Available data:
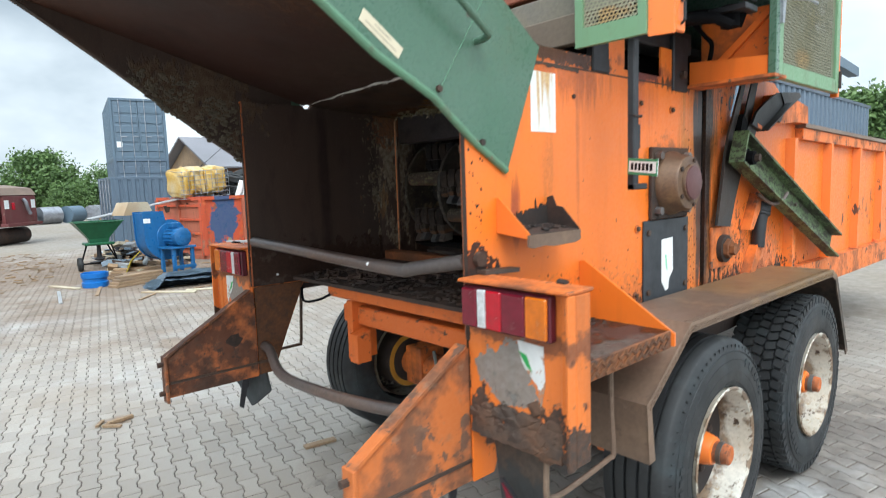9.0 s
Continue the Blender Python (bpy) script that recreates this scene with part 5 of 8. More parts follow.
crust(clumps(34, cl), lambda a, c, h: (a, c, roof_z(c) - h - 0.0005), M_LICHEN, "thick clumps of yellow-brown crust on the roof plate", (0.006, 0.014), 0.6)
crust(clumps(26, cl), lambda a, c, h: (a, c, roof_z(c) - h - 0.0005), M_CLUMP, "thick clumps of grey-green crust on the roof plate", (0.006, 0.015), 0.6)
bf = [(a + cl.gauss(0, 0.012), 2.366 - abs(cl.gauss(0, 0.016)) * (0.4 + noise.noise(Vector((a * 6, 3, 1))))) for a, c in near_beam(150)]
crust(bf, lambda a, c, h: (a, 1.8735 - h, c), M_CLUMP, "crust hanging over the top edge of the beam", (0.005, 0.012), 0.6)
wl_spots = [(1.86 - abs(cr.gauss(0, 0.16)), cr.uniform(1.42, 2.36)) for k in range(420)]
wl_spots = [q_ for q_ in wl_spots if noise.noise(Vector((q_[0] * 6, q_[1] * 5, 4))) > 0.0]
crust(wl_spots, lambda a, c, h: (mx(PX) + 0.030 + h, a, c), M_CRUST_GREY, "grey-green dust crust on the wall", (0.003, 0.010), 0.4)
crust([(a, c) for a, c in wl_spots if c > 1.9][:90], lambda a, c, h: (PX - 0.030 - h, 1.86 - (1.86 - a) * 0.4, c), M_LICHEN, "rusty crust on the wall", (0.003, 0.009), 0.4)
ck = []
while len(ck) < 620:
    y0, z0 = cr.uniform(0.15, 0.95), cr.uniform(2.05, 2.66)
    if z0 < 2.50 - (y0 - 0.6) * 0.10 and z0 > 2.27 - (y0 - 0.38) * 0.72 + 0.04 and noise.noise(Vector((y0 * 4.5, z0 * 5, 9))) + 0.25 * (0.45 - abs(y0 - 0.5)) > -0.08:
        ck.append((y0, z0))
crust([q_ for q_ in ck if q_[0] < BACK - 0.01], lambda a, c, h: (mx(PX) + 0.0065 + h, a, c), M_CRUST_GREY, "thick grey dust crust inside the hood", (0.003, 0.012), 0.5)
M_STRAW = plain("pale_straw", (0.45, 0.38, 0.26), 0.7)
M_COBWEB = plain("dusty_cobweb", (0.30, 0.28, 0.24), 0.9)
for pts in ([(0.722, 1.868, 2.345), (0.718, 1.864, 2.315), (0.724, 1.862, 2.29), (0.716, 1.86, 2.272)], [(1.367, 1.868, 2.33), (1.366, 1.866, 2.29), (1.372, 1.864, 2.265)], [(1.33, 1.85, 2.375), (1.36, 1.86, 2.35), (1.40, 1.862, 2.33), (1.41, 1.862, 2.315)], [(1.874, 1.50, 2.15), (1.868, 1.49, 2.19), (1.862, 1.47, 2.20)],
            [(0.42, 1.86, 2.36), (0.45, 1.862, 2.34), (0.43, 1.86, 2.325)]):
    part("straw", tube(bm_new(), curve_pts(pts, 4), 0.0026, 6), M_STRAW, shredder, "bit of pale straw")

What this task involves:
Find and count the lines of the data that include the string "part", and report that figure by itself.

Complete output:
2